Over the next few years, I remembered that lesson, and I never went back to my boss to ask him what to do next. I never asked any boss that question ever again. All I saw was a clear road ahead of me, and I pressed my foot on the gas as hard as I could. As time has gone by, I’ve learned the value of a steering wheel to stop me from running off the road and hitting a tree. But I still press the pedal hard because this city lets me. No one stops me, or I’m too oblivious to tell if they are. I’ve made my share of mistakes, but I’ve recovered from them and have become stronger because of them. There have been hardships, but they’ve tempered me. All the while, the people of my great city have been there to help me.
In one of my more spectacular moments, I made a mistake that cost my company hundreds of thousands of dollars. Maybe more. I was in my mid-20s, and I was more cocky than wise. After the mistake was uncovered, I remember sitting at my desk completely defeated. The plant manager at the time came into my office. His name was Doug Mathera, and he was a man of few words. So when he spoke, you listened. He looked at me with his sharp, piercing eyes. He only called me by my last name. He said, “Khan, how’s it going?” I told him what happened and how sorry I was. He said he’d heard (Of course he’d heard … one of his baby engineers had cost the company hundreds of thousands of dollars!). He looked at me, spit into his cup, and said “I’d buy Khan stock.” He turned and left.

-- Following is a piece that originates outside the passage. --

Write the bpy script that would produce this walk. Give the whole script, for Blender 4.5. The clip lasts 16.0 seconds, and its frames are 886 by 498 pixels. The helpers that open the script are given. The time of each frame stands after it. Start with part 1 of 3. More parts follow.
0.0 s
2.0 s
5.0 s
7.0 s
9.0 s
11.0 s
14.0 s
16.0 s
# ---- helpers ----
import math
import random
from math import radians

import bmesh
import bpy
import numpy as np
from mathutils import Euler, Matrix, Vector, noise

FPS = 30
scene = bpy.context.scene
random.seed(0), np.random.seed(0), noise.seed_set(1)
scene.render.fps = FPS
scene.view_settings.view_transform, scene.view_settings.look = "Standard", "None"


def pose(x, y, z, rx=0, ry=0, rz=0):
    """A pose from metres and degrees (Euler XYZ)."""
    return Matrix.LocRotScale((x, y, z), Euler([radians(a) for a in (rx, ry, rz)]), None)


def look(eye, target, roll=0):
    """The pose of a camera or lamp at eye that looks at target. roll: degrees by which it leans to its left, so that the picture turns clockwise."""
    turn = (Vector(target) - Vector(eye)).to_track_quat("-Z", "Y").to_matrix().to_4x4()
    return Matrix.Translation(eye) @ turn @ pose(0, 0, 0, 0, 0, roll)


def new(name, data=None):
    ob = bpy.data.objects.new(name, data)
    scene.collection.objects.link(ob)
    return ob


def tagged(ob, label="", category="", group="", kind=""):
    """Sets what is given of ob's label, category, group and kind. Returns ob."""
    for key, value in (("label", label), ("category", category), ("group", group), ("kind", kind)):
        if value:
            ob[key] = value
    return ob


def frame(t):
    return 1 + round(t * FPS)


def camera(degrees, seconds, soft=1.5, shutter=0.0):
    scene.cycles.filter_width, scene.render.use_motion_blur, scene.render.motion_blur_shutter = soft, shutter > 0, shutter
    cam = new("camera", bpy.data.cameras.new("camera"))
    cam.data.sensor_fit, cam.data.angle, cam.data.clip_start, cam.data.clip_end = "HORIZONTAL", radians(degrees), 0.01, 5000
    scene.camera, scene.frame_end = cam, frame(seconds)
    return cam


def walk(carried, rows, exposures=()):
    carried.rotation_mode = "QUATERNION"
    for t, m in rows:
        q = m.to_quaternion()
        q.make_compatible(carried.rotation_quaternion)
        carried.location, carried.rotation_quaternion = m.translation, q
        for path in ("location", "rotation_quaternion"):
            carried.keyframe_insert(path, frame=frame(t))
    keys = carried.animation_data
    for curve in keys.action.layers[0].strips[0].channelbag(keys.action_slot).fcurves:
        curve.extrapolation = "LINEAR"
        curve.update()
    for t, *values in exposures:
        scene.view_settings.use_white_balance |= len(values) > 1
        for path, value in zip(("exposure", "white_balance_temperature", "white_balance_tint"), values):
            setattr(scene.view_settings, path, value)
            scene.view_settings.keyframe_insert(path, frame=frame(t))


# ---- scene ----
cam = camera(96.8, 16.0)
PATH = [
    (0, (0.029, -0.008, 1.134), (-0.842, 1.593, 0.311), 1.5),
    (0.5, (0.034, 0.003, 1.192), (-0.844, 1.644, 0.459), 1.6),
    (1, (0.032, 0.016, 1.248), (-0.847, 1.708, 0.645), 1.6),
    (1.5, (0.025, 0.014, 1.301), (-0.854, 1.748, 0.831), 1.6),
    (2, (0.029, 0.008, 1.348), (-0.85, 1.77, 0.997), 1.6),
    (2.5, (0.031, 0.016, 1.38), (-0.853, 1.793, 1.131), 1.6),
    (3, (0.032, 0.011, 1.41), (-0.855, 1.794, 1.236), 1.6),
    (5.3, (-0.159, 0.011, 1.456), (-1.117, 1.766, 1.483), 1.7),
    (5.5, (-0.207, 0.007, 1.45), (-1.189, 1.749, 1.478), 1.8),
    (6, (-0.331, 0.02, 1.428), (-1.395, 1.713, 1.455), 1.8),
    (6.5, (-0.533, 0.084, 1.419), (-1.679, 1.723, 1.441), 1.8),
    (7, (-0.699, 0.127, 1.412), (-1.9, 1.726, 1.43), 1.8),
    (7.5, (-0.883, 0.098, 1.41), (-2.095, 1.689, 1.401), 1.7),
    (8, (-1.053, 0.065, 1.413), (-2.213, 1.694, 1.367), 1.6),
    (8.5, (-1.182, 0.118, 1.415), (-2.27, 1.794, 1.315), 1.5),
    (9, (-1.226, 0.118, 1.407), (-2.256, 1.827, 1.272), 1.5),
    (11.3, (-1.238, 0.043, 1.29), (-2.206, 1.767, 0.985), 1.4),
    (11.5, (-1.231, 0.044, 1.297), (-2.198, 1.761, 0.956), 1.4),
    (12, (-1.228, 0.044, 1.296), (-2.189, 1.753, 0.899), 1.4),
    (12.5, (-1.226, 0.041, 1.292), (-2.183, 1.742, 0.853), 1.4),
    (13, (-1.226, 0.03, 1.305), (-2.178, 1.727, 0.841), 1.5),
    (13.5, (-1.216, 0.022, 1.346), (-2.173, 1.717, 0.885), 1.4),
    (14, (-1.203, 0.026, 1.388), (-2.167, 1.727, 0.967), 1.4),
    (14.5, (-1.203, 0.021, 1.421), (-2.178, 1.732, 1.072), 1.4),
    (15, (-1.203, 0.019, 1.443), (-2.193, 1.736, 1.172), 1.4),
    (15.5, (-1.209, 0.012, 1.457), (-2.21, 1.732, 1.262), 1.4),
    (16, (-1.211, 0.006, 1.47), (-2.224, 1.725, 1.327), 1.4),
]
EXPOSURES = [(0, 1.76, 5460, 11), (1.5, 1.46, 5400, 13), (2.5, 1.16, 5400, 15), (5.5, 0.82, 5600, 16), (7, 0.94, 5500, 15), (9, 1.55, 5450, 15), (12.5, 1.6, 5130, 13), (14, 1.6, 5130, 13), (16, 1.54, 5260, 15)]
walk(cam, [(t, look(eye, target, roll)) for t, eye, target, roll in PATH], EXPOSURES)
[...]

My eyes filled with tears, and I immediately felt a rush of confidence. His words echoed in my heart and mind that evening. “I’d buy Khan stock.” Those words still fill my heart in those quiet moments, and when I am feeling down. “I’d buy Khan stock.”

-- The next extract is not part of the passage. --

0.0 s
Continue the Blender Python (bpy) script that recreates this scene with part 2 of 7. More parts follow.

His message was as much from him as it was from my city, "… we believe in you … we are buying Khan stock … we are buying Garcia stock … we are buying Smith stock … we are buying Johnson stock …." Houston is a city that doesn’t take stock of a person, as much as it puts stock in a person.

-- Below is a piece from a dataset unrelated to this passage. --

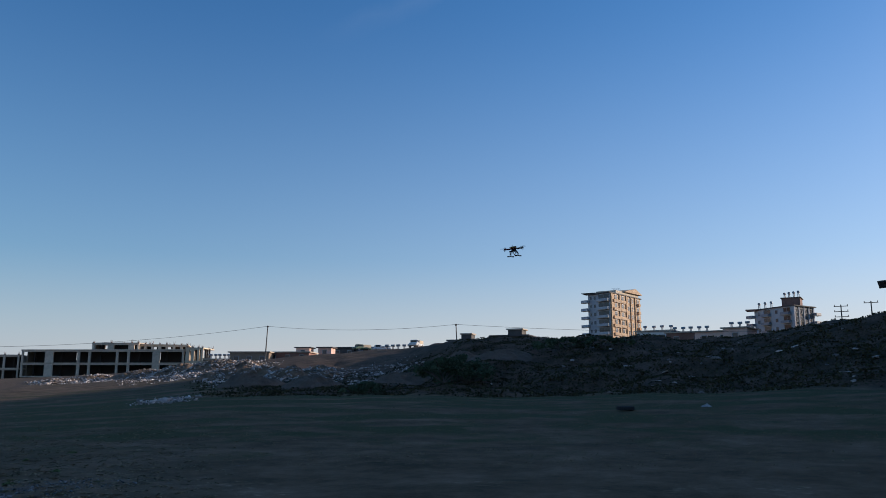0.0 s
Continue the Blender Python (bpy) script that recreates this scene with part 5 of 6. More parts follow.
    # single pale stones on the dark slope
    for k in range(60):
        az, r = rng.uniform(57, 91), rng.uniform(64, 92)
        p = on_land(az, r)
        s = rng.uniform(0.2, 0.75)
        ob = part("slope_stone", meshes[rng.randrange(6)], None, m=Matrix.Translation(p) @ pose(0, 0, 0, rng.uniform(-30, 30), 0, rng.uniform(0, 360)) @ Matrix.Diagonal((s * 1.6, s, s * 0.6, 1)))
        tagged(ob, "pale block of stone lying on the dark slope", "stone", group="stones on the slope")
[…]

There is something magical about this city. I still can’t put my finger on it. It’s a rhythm and a melody that flows through everyone I meet here. It’s the thing that has created a globally prominent city in less than 200 years. It’s the thing that gives us a “can do” attitude and a willingness to help; a willingness to love.
This has never been more evident than during and after the events of Hurricane Harvey. I couldn’t help but be amazed (and not surprised) as I witnessed stories of people helping people, without any thought of color, origin, economic status, or any other factor. It was Houston at its best. It was an outpouring of love Houston uniquely delivers. I watched an interview with a kind man who had driven all the way from Kentucky with his boat to help rescue people stranded in their flood-ravaged homes. He told the story of how people pulled him aside and provided food for him to eat (he had come down without even thinking about where he would stay or how he would eat!). As he described this moment, he got emotional and said he couldn’t believe complete strangers would be willing to feed him. He said, “I’ve never felt this kind of love before ….” I watched in simple amazement that this man who had selflessly given to us was telling us that he had never felt loved like this. That is what Houston does. It sees your love and raises it. And while we have our problems like any other community, we do love … hard.
And now, the floodwaters are receding, and our city is rising. Not renewed, not different, but the same beautiful city she always has been. And she continues to write her story on me; that once young man, that blank slate. And I am her story – like so many others before me have been, and so many others after me will be. And my beautiful city will continue to rise above the road stretched before her.
This morning, I reflected on my journey and on recent events. I’ve been given so much more than I can return to my city, but I’ll offer these words to her, “Houston, you’ve got a clear road ahead of you. I’d buy Houston stock, and I love you.”